C’était de tourner le dos à Châlons, et de passer de la rive gauche sur la rive droite. Les sept corps prussiens se massaient sur le plateau de Gravelotte, nous y cherchaient sans savoir où nous étions. Sur la rive droite ne s’étaient attardées que les arrière-gardes des VIIe et VIIIe corps ; à petite distance, le IIe corps, à Buchy ; plus éloigné de lui, à la gauche, le Ier corps à Courcelles-sur-Nied. Nous aurions passé sur la rive droite de la Moselle le 17 au matin par les ponts fixes et par ceux qu’on y aurait adjoints pendant la nuit du 16. Ce mouvement eût été dérobé à l’ennemi et couvert par un déploiement d’arrière-garde. Sur la rive droite, nous aurions manœuvré selon les circonstances, soit contre le Ier, soit contre le IIe corps, soit contre les deux réunis ; nous aurions bousculé, mis en déroute les arrière-gardes de la IIe armée, gagné rapidement le Sud et nous nous serions dirigés par un long détour vers Châlons.

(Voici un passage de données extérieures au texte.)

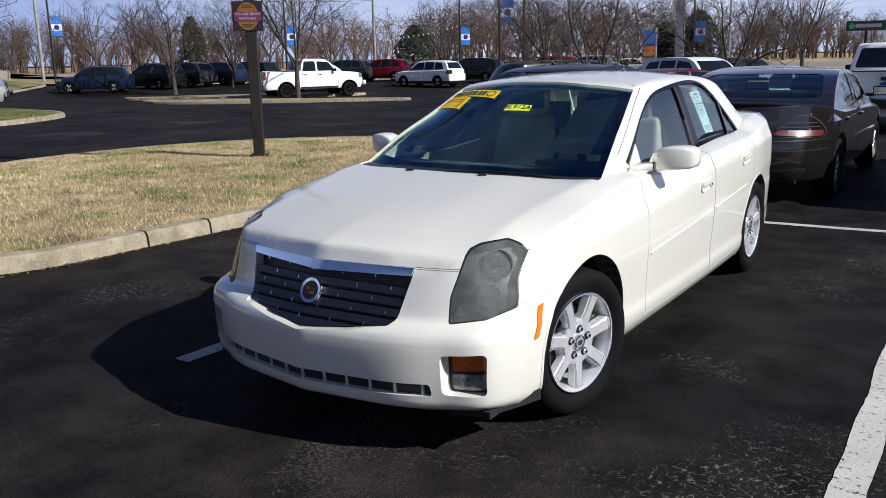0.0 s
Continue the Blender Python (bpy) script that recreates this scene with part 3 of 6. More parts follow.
def roof_top(x, y, down=0.0):
    q = y - 0.40 * x * x * step(2.2, 1.6, y) + 0.28 * x * x * step(1.9, 2.5, y)
    return table(q, ROOF) - 0.042 * (x / 0.6) ** 2 * step(0.7, 1.2, y) * step(3.1, 2.7, y) - down


def cabin_outline(inset):
    def outline(z):
        w = table(z, SLOPE) - inset
        shrink = [(0.3, 0.045), (0.9, 0.036), (1.3, 0.036), (1.7, 0.010), (2.0, 0.0), (2.6, 0.0), (2.9, 0.012), (3.3, 0.05)]
        return [(0.0, -0.1), (w * 0.6, -0.05), (w - 0.06, 0.1)] + [(w - s, y) for y, s in shrink] + [(w * 0.6, 3.5), (0.0, 3.55)]
    return outline


XS = sorted(set([round(v, 4) for v in np.linspace(0, 0.96, 49)]))
YS = [round(v, 4) for v in np.concatenate((np.linspace(-1.0, -0.4, 40), np.linspace(-0.37, 3.6, 110), np.linspace(3.63, 4.1, 18)))]
LEVELS = [0.19, 0.20, 0.215, 0.23, 0.25, 0.28, 0.305, 0.316, 0.325, 0.334, 0.342, 0.350, 0.37, 0.40, 0.44, 0.475, 0.50, 0.515, 0.53, 0.541, 0.552, 0.57, 0.60, 0.64, 0.68] + [round(0.70 + 0.008 * i, 3) for i in range(35)] + [1.0, 1.05, 1.12, 1.3]


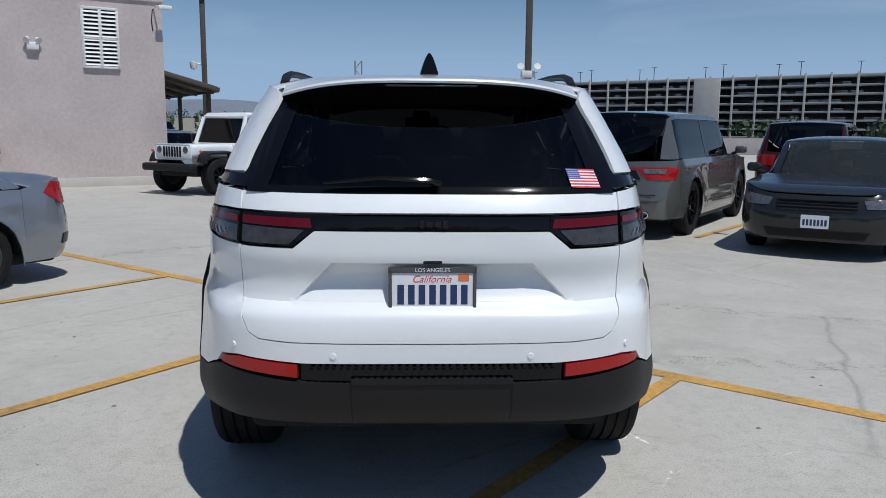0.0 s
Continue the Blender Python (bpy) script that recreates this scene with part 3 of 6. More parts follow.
    lamps = side_panel("headlamp", lamp_poly, LOW, GLOSSBLACK, "headlamp in a black housing", lift=-0.035, gap=0.0)
    for ob in side_panel("lamp_glass", lamp_poly, LOW, LAMPGLASS, "clear lamp cover", parents=lamps, lift=0.0, thick=0.0):
        ob.visible_shadow = False
    side_panel("lamp_bowl", [(1.93, 1.010), F(0.80, 1.018), F(0.74, 1.012), F(0.665, 1.002), F(0.660, 0.944), F(0.72, 0.941), F(0.79, 0.950), (1.965, 0.955)], LOW, LAMPBOWL, "silver reflector bowl", parents=lamps, lift=-0.032, thick=0.004)
    side_panel("inner_bowl", [F(0.640, 0.996), F(0.565, 0.988), F(0.560, 0.948), F(0.575, 0.940), F(0.640, 0.943)], LOW, SMOKE, "smoked inner lamp", parents=lamps, lift=-0.030, thick=0.004)
    side_panel("chrome_blade", [(1.97, 0.954), F(0.80, 0.948), F(0.72, 0.938), F(0.66, 0.940), F(0.66, 0.934), F(0.72, 0.931), F(0.80, 0.940)], LOW, ALLOY, parents=lamps, lift=-0.016, thick=0.004, gap=0.0)
    side_panel("lamp_shelf", [(1.93, 1.022), F(0.80, 1.028), F(0.74, 1.022), F(0.56, 1.002), F(0.56, 0.996), F(0.74, 1.014), F(0.80, 1.020)], LOW, BADGE, parents=lamps, lift=-0.010, thick=0.02, gap=0.0)
    for sd, lp in zip((1, -1), lamps):
        for x0, wd, lean in ((0.795, 0.008, 0.004), (0.742, 0.010, 0.012), (0.728, 0.006, 0.014), (0.676, 0.010, 0.014), (0.632, 0.005, 0.010)):
            fin = [F(x0 + wd, 0.998), F(x0, 0.998), F(x0 - lean, 0.946), F(x0 + wd - lean, 0.946)]
            part("lamp_fin", panel(fin, lambda a, b: LOW.at(a, b, sd, -0.020), (0, 1, 0), 0.02, 0.014), ALLOY, lp)
        for x0 in (0.765, 0.705):
            lens = [F(x0 + 0.018, 0.990), F(x0 - 0.016, 0.988), F(x0 - 0.018, 0.956), F(x0 + 0.016, 0.957)]
            part("projector", panel(round_poly(lens, 0.006), lambda a, b: LOW.at(a, b, sd, -0.022), (0, 1, 0), 0.02, 0.01), ALLOY, lp)
    side_panel("side_marker", [(1.872, 0.795), (1.915, 0.800), (1.945, 0.700), (1.955, 0.655), (1.935, 0.648), (1.90, 0.700)], LOW, AMBER, "amber side marker", lift=0.010)
    # plate and bracket
    pm = Matrix.Translation((0.0, 2.408, 0.632)) @ Matrix(((-1, 0, 0, 0), (0, 0, 1, 0), (0, 1, 0, 0), (0, 0, 0, 1)))
    part("plate_bracket", box(0, 2.395, 0.634, 0.330, 0.03, 0.185, 0.008), CLAD, car)
    pl = plate_bars(car, pm @ pose(0, 0, 0.004), 0.290, 0.147, ink=INKGREY, frame_mat=WHITEMETAL)
    lettering(pl, "county_name", "LOS ANGELES", 0.021, pm @ pose(0, 0.0765, 0.0125), PLATERED)
    part("tow_cover", panel([(-0.105, 0.43), (0.105, 0.43), (0.082, 0.492), (-0.082, 0.492)], back(-0.006), (0, 1, 0), 0.05, 0.02), CLAD, car)
    # rear plate
    rm = Matrix.Translation((0.0, -2.462, 0.934)) @ Matrix(((1, 0, 0, 0), (0, 0, -1, 0), (0, 1, 0, 0), (0, 0, 0, 1))) @ pose(0, 0, 0, -4)
    part("plate_back", box(0, -2.425, 0.934, 0.29, 0.05, 0.14, 0.004), CLAD, car)
    pl = plate_bars(car, rm, 0.290, 0.147, ink=PLATEBLUE, frame_mat=INKGREY)
    lettering(pl, "county_name", "LOS ANGELES", 0.020, rm @ pose(0, 0.0765, 0.0085), PLATEWHITE)
    part("plate_lamp", box(0, -2.452, 1.042, 0.07, 0.04, 0.016, 0.005), CLAD, car)
    # bonnet emblem as plain blocks
    for cx, w, h in ((0.050, 0.026, 0.032), (0.018, 0.028, 0.022), (-0.014, 0.028, 0.022), (-0.047, 0.028, 0.034)):
        y = 2.262
        part("bonnet_badge", box(cx, y + 0.012, hood_z(cx, y) + 0.003, w, 0.008, h, 0.004), BADGE, car)
    # wipers at the foot of the windscreen, black cowl
    part("cowl", grid_surface(lambda u, v: Vector(((u * 2 - 1) * 0.80, 1.225 - 0.26 * abs(u * 2 - 1) ** 2.5 - 0.06 + 0.10 * v, 1.198 + 0.028 * v)), 24, 3, 0.01), CLAD, car)
    for x0, x1 in ((0.62, 0.05), (-0.05, -0.58)):
        pts = []
        for i in range(8):
            t = i / 7
            x = x0 + (x1 - x0) * t
            z = 1.222 + 0.035 * math.sin(math.pi * min(1, t * 1.0)) + 0.012 * t
            pts.append((x, UP.y_at(x, z, True) + 0.022, z))
        part("windscreen_wiper", tube(pts, 0.011, 6, taper=0.6), CLAD, car)
    x = -0.56
    part("windscreen_sticker", panel([(-0.60, 1.236), (-0.50, 1.236), (-0.50, 1.268), (-0.60, 1.268)], lambda a, b: Vector((a, UP.y_at(a, b, True) + 0.007, b)), (0, 1, 0), 0.03, 0.0), PLATEWHITE, car, "small white sticker")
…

Moltke, sans croire une telle détermination probable, ne la jugeait pas impossible, et avait envoyé à Manteuffel des instructions en vue d’y parer. Le 17 août même, le général Gœben, dans une lettre à sa femme, s’étonnait que nous n’eussions pas adopté cette résolution : « La plus grande partie de l’armée française est rejetée sur Metz... Que fera-t-elle ? On ne sait encore. Si je la commandais, je me jetterais demain sur Manteuffel au Sud-Est de Metz pour m’y faire jour. Mais les Français n’ont pas l’esprit entreprenant... » Et le lendemain : « Si j’étais à la place de Bazaine, j’essaierais certainement de percer par la rive droite, ce qui ne serait pas trop difficile ; je tomberais ainsi sur les derrières des Allemands et pourrais leur faire un mal énorme. Et si je n’arrivais pas à opérer ma jonction avec l’armée qui se forme à Châlons, j’aurais encore le choix, soit d’aller en Alsace, soit d’aller vers le Sud pour rejoindre les forces qui s’y trouvent[1]. »

Gœben, général d’une capacité stratégique supérieure, qui se rendait compte de la situation des armées prussiennes et de la nôtre, était en mesure de concevoir ce plan audacieux. Bazaine le pouvait-il le 16 au soir, dans l’ignorance où il se trouvait sur la véritable situation des forces ennemies, leurs emplacemens, leur

  1. Général Von Gœben. — Lettres à sa femme.